This is the highest, or about 14.9 per cent of the total number of cases in the state, said the report.
According to the report, a 12-year-old is among the underaged mothers in the district, this year. The girl was just 11 years and 11 months old when she became pregnant earlier this year.
The report quoted Kapit health clinic family medicine specialist Dr Jusoh Awang Senik as saying during a discussion on the issue, that teen pregnancies had become a social problem in the area.
“Whether married or unmarried, it’s a social problem as infants are born underweight, they are difficult to care for and support, the mothers lack emotional and mental readiness (to handle their infants), and (they have no) family support, or financial means.
“Every time they (the teen mothers) come to the clinic, they’re not happy, they cry. Forced into ‘express marriages’ – allowed under the Majlis Adat Istiadat Sarawak, where the Resident has the power to sign marriage certificates for 14 or 15-year-olds – two or three years later, they divorce.”
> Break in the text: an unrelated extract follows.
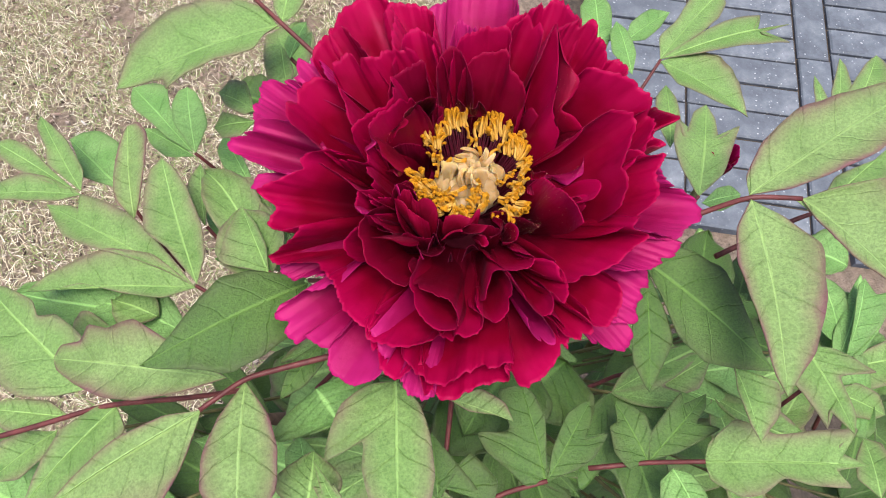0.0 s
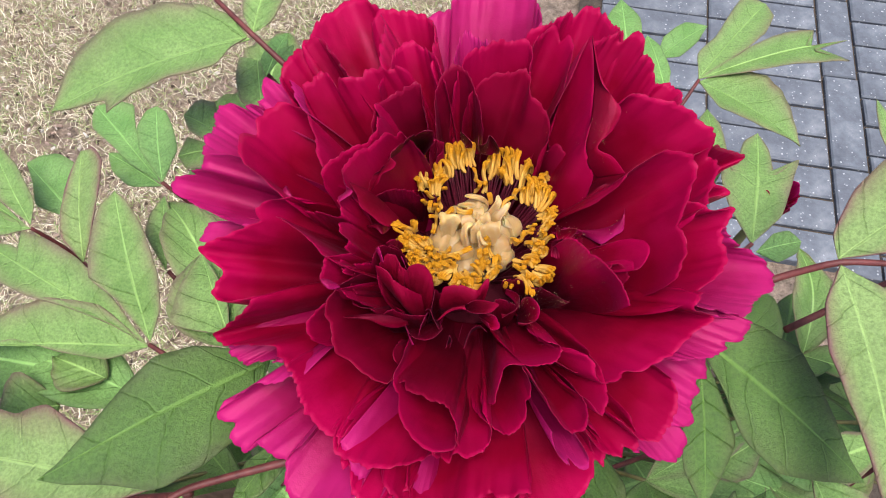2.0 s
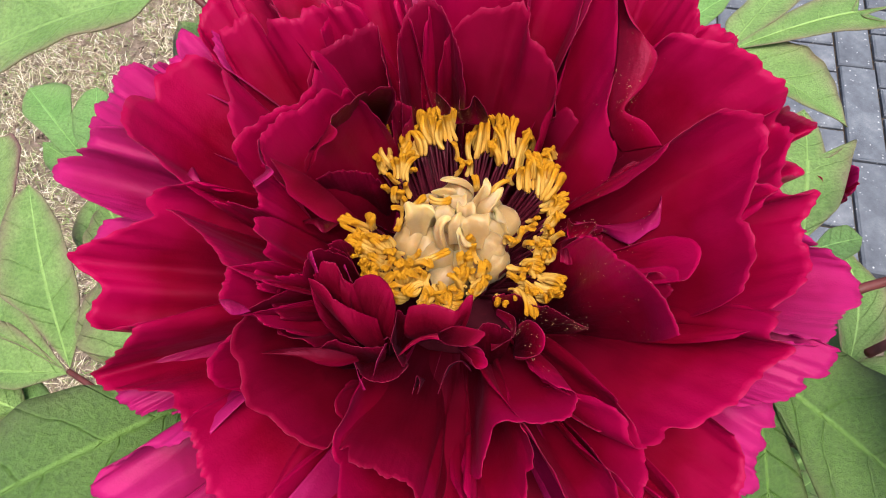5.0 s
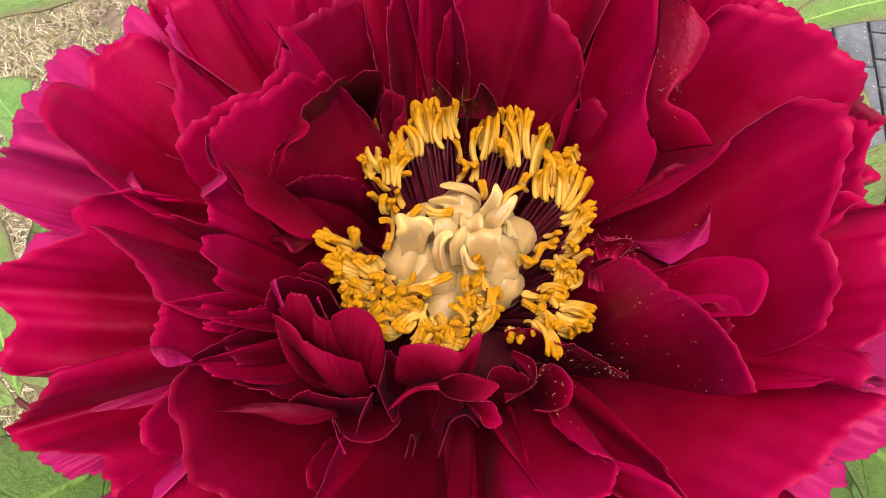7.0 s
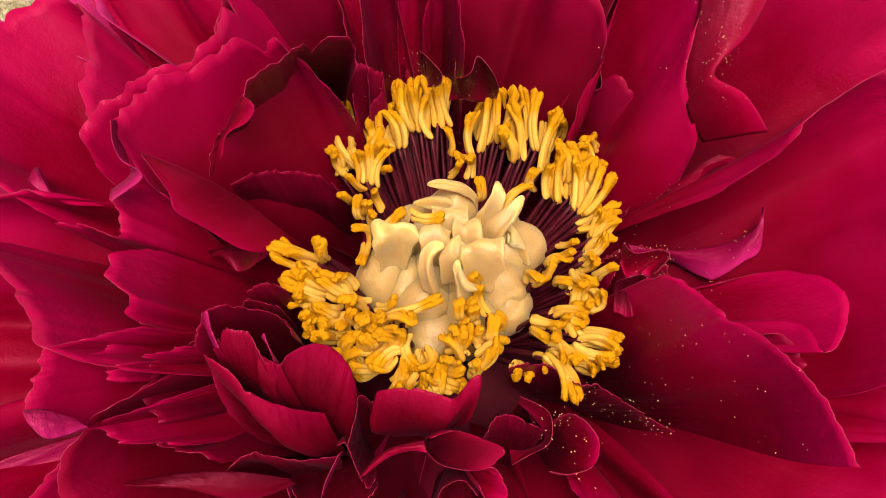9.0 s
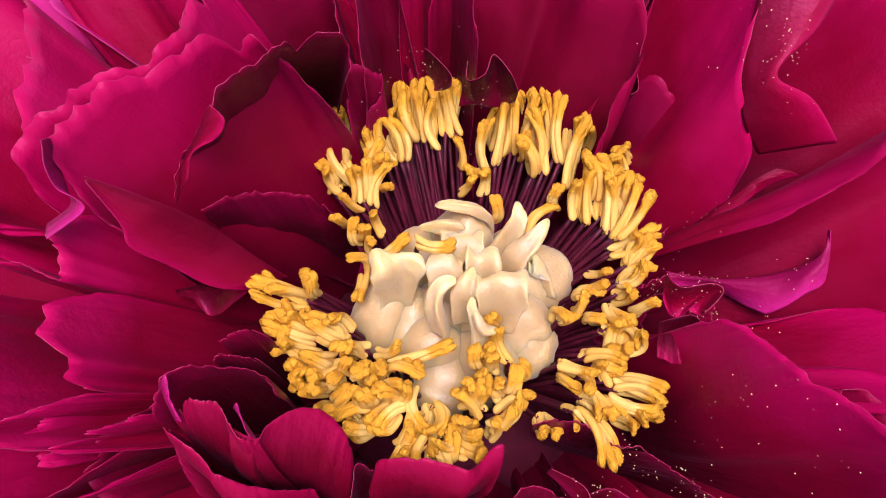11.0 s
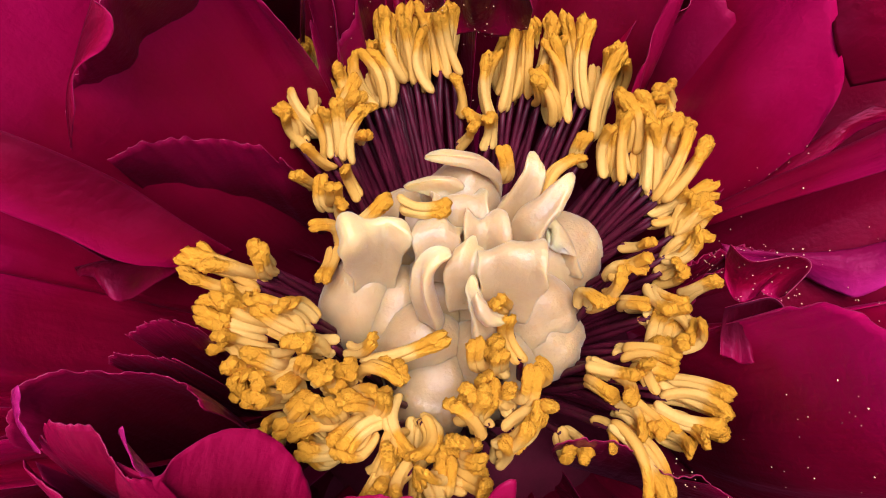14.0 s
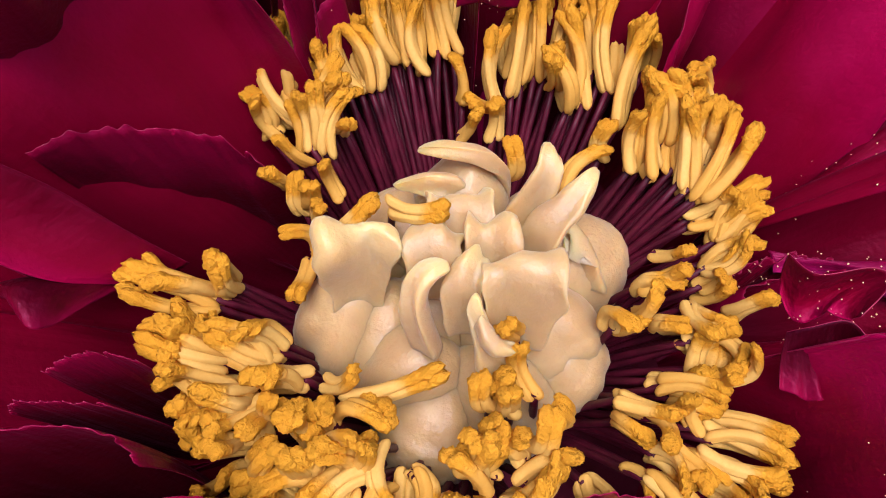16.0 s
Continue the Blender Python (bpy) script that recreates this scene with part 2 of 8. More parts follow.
def straw_material():
    m, t, b = material("straw_blades")
    r = t.nodes.new("ShaderNodeNewGeometry").outputs["Random Per Island"]
    c = ramp(t, r, (0.0, (0.82, 0.75, 0.60)), (0.34, (0.54, 0.45, 0.30)), (0.52, (0.22, 0.16, 0.10)), (0.66, (0.30, 0.22, 0.15)), (0.76, (0.30, 0.34, 0.13)), (1.0, (0.16, 0.27, 0.07)))
    t.links.new(c, b.inputs["Base Color"])
    b.inputs["Roughness"].default_value = 0.7
    return m


STRAW = straw_material()


def chip_material():
    m, t, b = material("wood_chips")
    r = t.nodes.new("ShaderNodeNewGeometry").outputs["Random Per Island"]
    c = ramp(t, r, (0.0, (0.07, 0.05, 0.035)), (0.4, (0.315, 0.2150, 0.170)), (0.85, (0.40, 0.31, 0.26)), (1.0, (0.56, 0.51, 0.46)))
    t.links.new(c, b.inputs["Base Color"])
    b.inputs["Roughness"].default_value = 0.85
    return m


CHIP = chip_material()

# ---------------------------------------------------------------- mesh helpers


def mesh_object(name, verts, faces, mats, parent=None, label="", uvs=None, smooth=True):
    me = bpy.data.meshes.new(name)
    me.from_pydata(verts, [], faces)
    for m in mats if isinstance(mats, (list, tuple)) else (mats,):
        me.materials.append(m)
    if uvs is not None:
        layer = me.uv_layers.new(name="UVMap")
        loops = np.empty(len(me.loops), dtype=np.int32)
        me.loops.foreach_get("vertex_index", loops)
        layer.data.foreach_set("uv", np.asarray(uvs, dtype=np.float32)[loops].ravel())
    if smooth:
        me.polygons.foreach_set("use_smooth", [True] * len(me.polygons))
    me.update()
    ob = new(name, me)
    ob.parent = parent
    if label:
        tagged(ob, label)
    return ob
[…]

Jusoh urged government agencies to pool their resources to address the issue, and also called for better education programmes that could help bring down the figure.
“Under the law, someone who has sex with a teenager aged under 16 can be charged with statutory rape, and jailed for 20 years and caned.
“But here (in Sarawak), there are ‘express marriages’ and divorce later, because of many contributing factors.”
Sarawak is number two in nationwide teen pregnancies the last few years – ranking below Sabah.
Recent statistics, however, show a drop in the number of cases, with 2,909 cases recorded last year, compared with 3,401 cases in 2014.